=== Material ===
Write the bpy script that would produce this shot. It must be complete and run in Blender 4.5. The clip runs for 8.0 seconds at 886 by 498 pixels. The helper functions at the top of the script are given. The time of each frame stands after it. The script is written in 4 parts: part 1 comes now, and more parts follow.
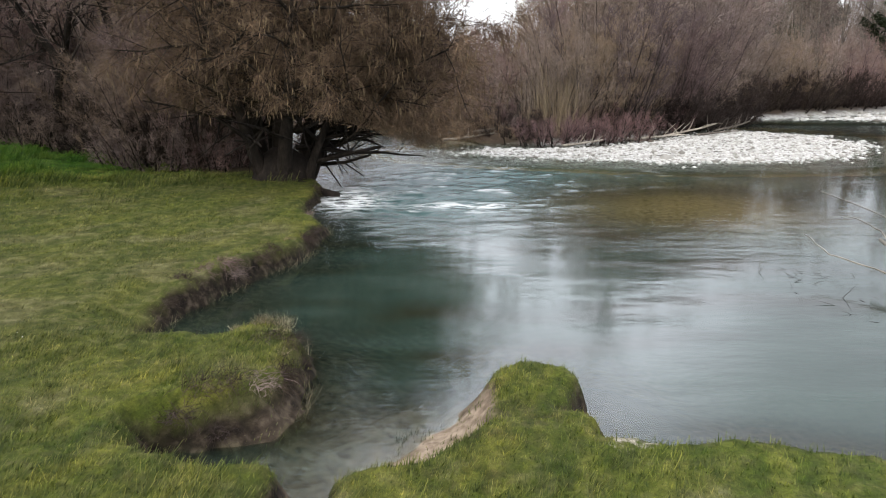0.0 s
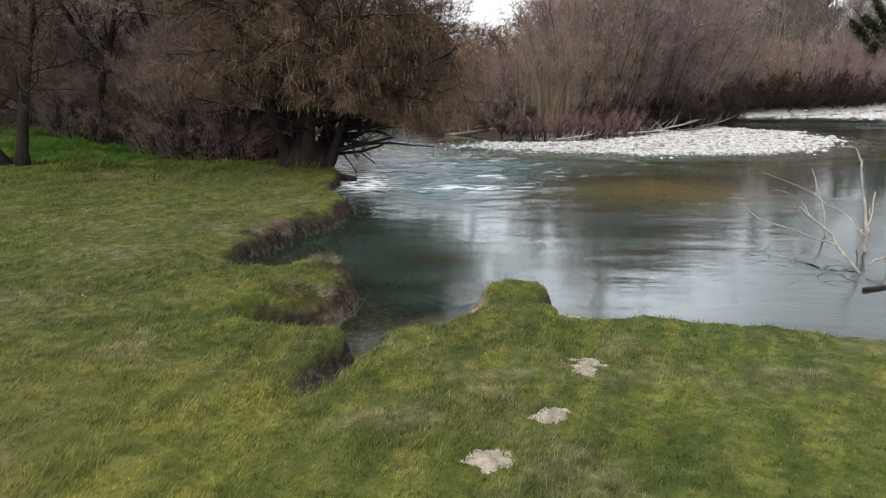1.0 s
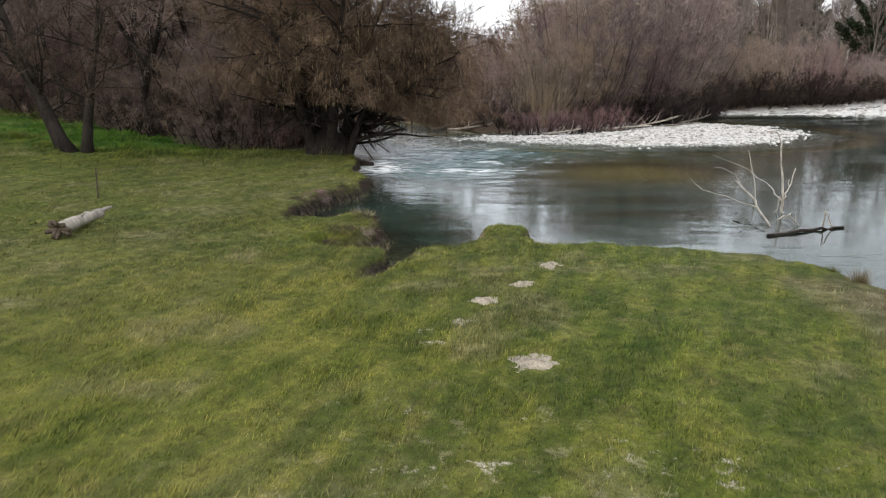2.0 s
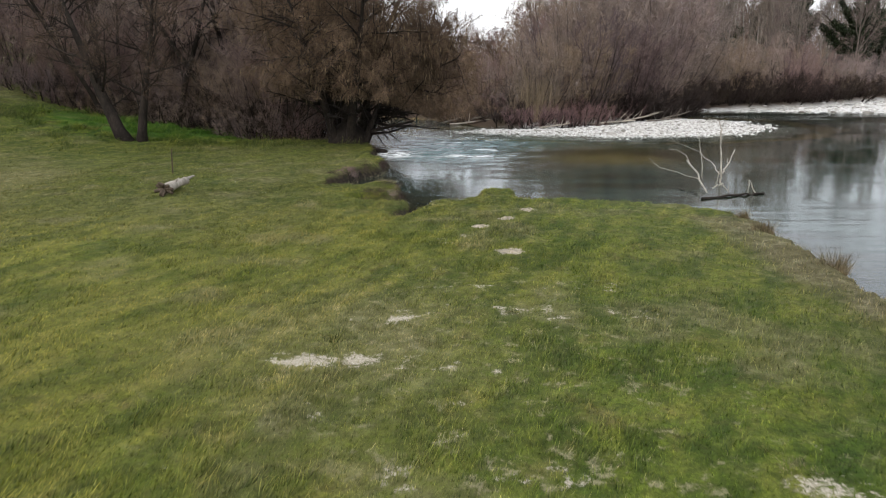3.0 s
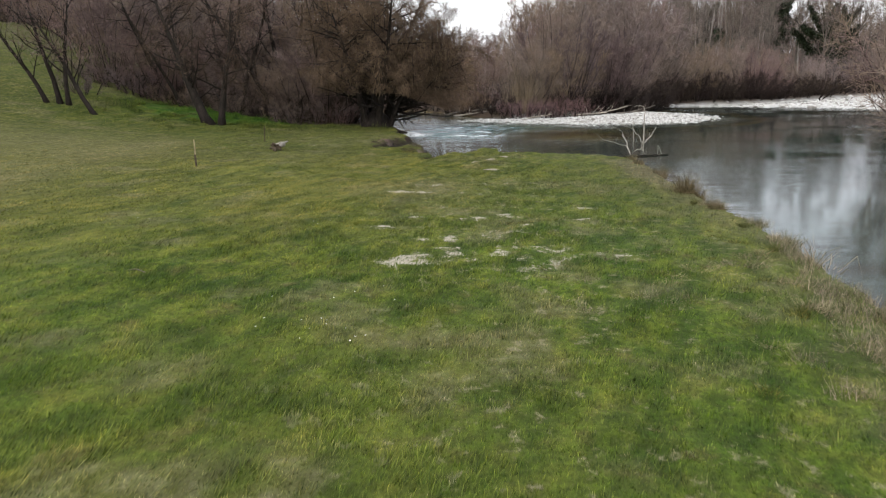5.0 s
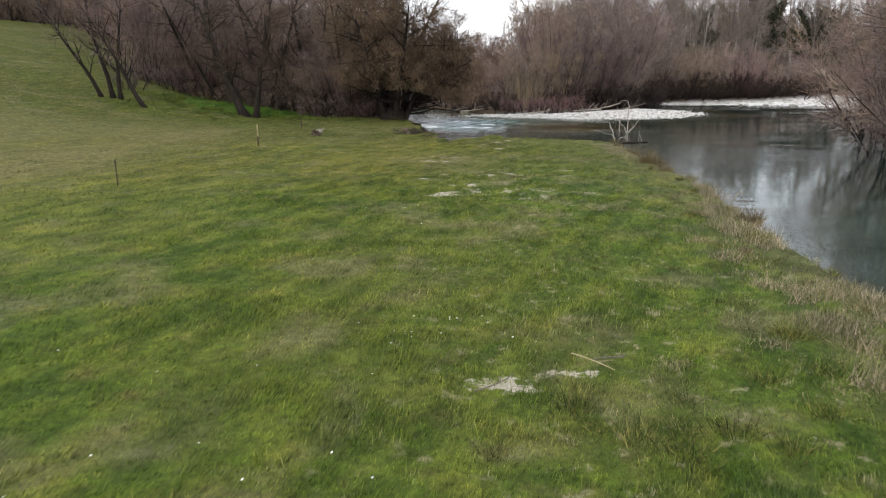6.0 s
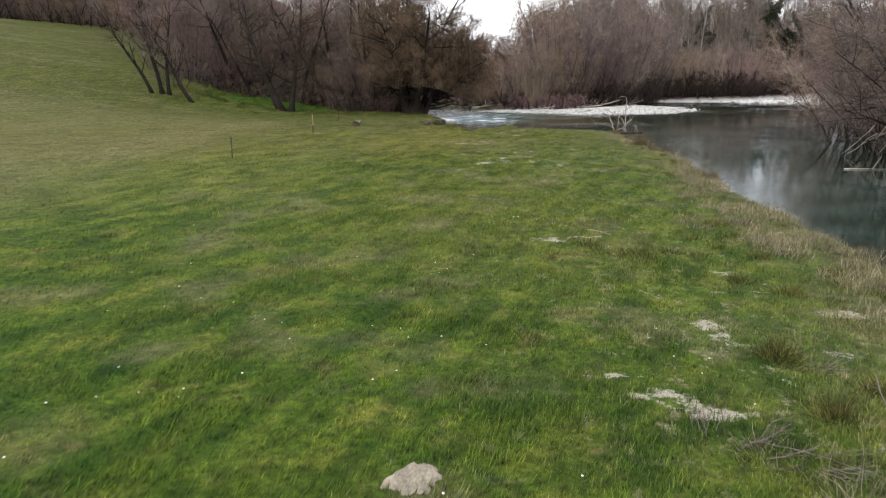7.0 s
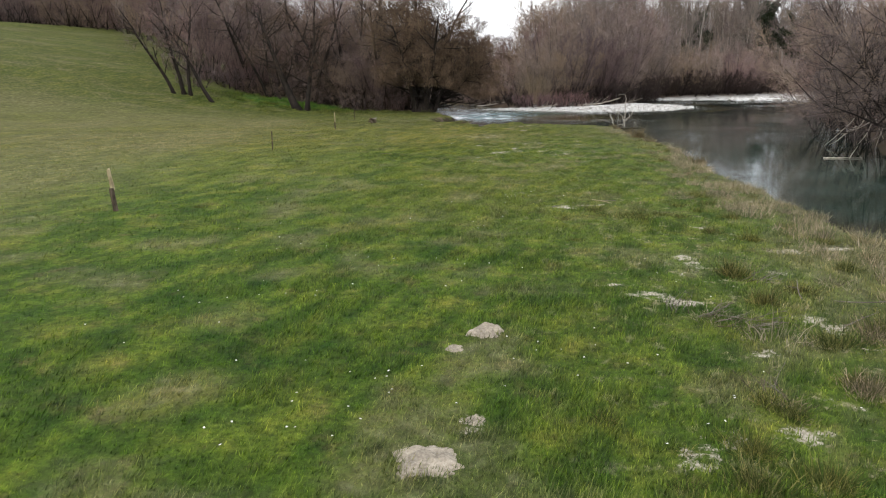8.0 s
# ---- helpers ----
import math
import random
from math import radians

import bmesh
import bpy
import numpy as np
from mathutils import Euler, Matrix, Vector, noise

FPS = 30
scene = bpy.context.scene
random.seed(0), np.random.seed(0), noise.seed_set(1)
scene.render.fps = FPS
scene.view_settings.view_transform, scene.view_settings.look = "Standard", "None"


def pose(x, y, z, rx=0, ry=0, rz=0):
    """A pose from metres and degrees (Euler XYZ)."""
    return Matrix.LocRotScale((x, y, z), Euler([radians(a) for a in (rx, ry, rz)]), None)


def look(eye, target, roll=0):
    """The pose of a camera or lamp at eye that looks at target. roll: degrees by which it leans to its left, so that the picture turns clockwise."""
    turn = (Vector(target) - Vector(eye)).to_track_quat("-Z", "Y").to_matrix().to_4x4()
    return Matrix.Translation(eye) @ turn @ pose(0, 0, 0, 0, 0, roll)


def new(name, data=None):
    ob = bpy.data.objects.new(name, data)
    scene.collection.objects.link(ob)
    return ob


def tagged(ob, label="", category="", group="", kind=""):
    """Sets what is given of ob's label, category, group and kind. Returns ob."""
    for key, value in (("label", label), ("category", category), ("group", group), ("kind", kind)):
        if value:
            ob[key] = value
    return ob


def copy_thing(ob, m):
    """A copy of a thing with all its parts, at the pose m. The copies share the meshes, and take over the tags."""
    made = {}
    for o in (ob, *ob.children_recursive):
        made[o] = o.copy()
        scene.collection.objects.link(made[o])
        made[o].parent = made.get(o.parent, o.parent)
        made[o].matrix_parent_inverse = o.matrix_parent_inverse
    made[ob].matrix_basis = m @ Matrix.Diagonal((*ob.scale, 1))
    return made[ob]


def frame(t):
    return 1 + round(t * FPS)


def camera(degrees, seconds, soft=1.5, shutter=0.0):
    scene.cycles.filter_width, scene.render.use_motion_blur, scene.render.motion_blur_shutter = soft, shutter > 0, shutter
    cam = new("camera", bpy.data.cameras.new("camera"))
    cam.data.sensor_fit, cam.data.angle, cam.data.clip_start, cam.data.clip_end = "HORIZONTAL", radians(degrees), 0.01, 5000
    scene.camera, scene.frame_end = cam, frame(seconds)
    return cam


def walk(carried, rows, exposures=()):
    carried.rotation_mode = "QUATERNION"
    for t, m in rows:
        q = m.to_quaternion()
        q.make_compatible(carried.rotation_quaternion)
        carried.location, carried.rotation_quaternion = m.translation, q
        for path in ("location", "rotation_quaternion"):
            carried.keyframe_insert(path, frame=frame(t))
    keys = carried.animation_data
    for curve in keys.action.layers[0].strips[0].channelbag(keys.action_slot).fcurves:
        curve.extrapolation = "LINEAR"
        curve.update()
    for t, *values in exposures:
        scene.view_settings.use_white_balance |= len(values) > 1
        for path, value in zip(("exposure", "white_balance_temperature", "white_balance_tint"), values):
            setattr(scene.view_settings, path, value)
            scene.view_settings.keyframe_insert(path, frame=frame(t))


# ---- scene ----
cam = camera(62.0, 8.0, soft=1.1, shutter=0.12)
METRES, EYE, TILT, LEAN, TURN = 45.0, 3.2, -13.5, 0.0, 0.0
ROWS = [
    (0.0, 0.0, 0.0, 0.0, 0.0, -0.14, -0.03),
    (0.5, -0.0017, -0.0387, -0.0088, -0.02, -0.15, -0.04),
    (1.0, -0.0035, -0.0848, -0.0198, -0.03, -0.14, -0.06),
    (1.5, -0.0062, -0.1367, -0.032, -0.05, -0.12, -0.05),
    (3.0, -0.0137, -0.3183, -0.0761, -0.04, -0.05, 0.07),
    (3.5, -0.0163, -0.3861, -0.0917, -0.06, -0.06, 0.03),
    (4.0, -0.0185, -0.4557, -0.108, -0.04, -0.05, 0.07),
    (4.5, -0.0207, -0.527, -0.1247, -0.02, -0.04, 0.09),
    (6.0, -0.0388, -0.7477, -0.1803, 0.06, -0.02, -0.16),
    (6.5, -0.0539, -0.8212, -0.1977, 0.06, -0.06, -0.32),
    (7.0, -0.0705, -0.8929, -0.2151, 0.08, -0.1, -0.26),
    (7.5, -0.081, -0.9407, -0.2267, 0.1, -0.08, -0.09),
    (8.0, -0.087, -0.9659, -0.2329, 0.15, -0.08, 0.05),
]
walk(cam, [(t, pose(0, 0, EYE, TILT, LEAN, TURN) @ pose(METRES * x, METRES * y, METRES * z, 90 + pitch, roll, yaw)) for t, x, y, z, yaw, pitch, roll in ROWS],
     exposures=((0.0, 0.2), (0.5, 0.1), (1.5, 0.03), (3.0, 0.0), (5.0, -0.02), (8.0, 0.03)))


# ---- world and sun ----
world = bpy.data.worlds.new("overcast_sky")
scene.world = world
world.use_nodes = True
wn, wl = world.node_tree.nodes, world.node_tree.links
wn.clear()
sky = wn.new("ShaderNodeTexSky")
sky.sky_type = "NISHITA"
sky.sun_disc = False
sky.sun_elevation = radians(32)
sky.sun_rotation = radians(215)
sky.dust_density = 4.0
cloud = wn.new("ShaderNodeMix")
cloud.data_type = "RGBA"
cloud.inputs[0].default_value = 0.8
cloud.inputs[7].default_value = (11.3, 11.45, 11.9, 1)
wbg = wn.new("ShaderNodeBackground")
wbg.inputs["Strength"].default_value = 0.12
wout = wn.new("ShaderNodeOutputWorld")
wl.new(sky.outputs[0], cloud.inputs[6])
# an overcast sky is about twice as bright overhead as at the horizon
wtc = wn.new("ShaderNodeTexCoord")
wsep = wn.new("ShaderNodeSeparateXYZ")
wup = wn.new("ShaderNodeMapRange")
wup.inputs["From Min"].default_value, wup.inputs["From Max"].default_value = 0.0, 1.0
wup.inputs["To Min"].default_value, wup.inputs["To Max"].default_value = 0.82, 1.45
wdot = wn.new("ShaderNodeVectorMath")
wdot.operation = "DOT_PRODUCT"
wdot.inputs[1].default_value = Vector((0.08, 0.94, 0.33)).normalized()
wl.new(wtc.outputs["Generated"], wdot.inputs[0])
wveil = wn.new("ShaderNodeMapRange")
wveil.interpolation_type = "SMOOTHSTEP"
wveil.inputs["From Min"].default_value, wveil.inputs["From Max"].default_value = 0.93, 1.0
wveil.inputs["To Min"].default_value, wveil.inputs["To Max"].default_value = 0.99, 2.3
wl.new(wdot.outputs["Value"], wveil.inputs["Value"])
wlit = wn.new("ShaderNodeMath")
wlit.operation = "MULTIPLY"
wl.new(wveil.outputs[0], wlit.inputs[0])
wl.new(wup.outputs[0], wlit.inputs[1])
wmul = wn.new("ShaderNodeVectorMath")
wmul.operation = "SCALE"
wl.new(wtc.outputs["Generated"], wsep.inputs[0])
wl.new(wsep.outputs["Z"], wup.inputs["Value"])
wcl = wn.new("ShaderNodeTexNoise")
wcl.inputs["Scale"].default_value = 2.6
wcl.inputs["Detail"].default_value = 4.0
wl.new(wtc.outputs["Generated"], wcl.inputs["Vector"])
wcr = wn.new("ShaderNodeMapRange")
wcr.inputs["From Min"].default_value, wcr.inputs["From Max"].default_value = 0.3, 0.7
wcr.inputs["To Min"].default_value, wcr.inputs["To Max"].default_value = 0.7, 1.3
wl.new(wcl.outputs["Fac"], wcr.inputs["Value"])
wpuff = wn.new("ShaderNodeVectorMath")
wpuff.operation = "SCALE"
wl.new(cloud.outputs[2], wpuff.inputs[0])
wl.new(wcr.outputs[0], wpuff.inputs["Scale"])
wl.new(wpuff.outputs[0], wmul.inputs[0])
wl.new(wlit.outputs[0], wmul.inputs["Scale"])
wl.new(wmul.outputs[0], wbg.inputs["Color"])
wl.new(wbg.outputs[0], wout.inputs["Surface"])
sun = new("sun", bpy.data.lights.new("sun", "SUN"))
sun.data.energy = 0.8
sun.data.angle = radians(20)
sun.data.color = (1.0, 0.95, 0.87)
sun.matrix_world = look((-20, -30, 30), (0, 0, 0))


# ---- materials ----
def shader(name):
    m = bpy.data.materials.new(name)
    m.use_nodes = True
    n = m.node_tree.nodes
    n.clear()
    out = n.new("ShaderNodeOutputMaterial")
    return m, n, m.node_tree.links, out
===
## Written task:
Transcribe the lines above from the one with "# ---- helpers" through the one with "of a camera". Include both ends and leave out every other line.

## Reply to the exercise:
# ---- helpers ----
import math
import random
from math import radians

import bmesh
import bpy
import numpy as np
from mathutils import Euler, Matrix, Vector, noise

FPS = 30
scene = bpy.context.scene
random.seed(0), np.random.seed(0), noise.seed_set(1)
scene.render.fps = FPS
scene.view_settings.view_transform, scene.view_settings.look = "Standard", "None"


def pose(x, y, z, rx=0, ry=0, rz=0):
    """A pose from metres and degrees (Euler XYZ)."""
    return Matrix.LocRotScale((x, y, z), Euler([radians(a) for a in (rx, ry, rz)]), None)


def look(eye, target, roll=0):
    """The pose of a camera or lamp at eye that looks at target. roll: degrees by which it leans to its left, so that the picture turns clockwise."""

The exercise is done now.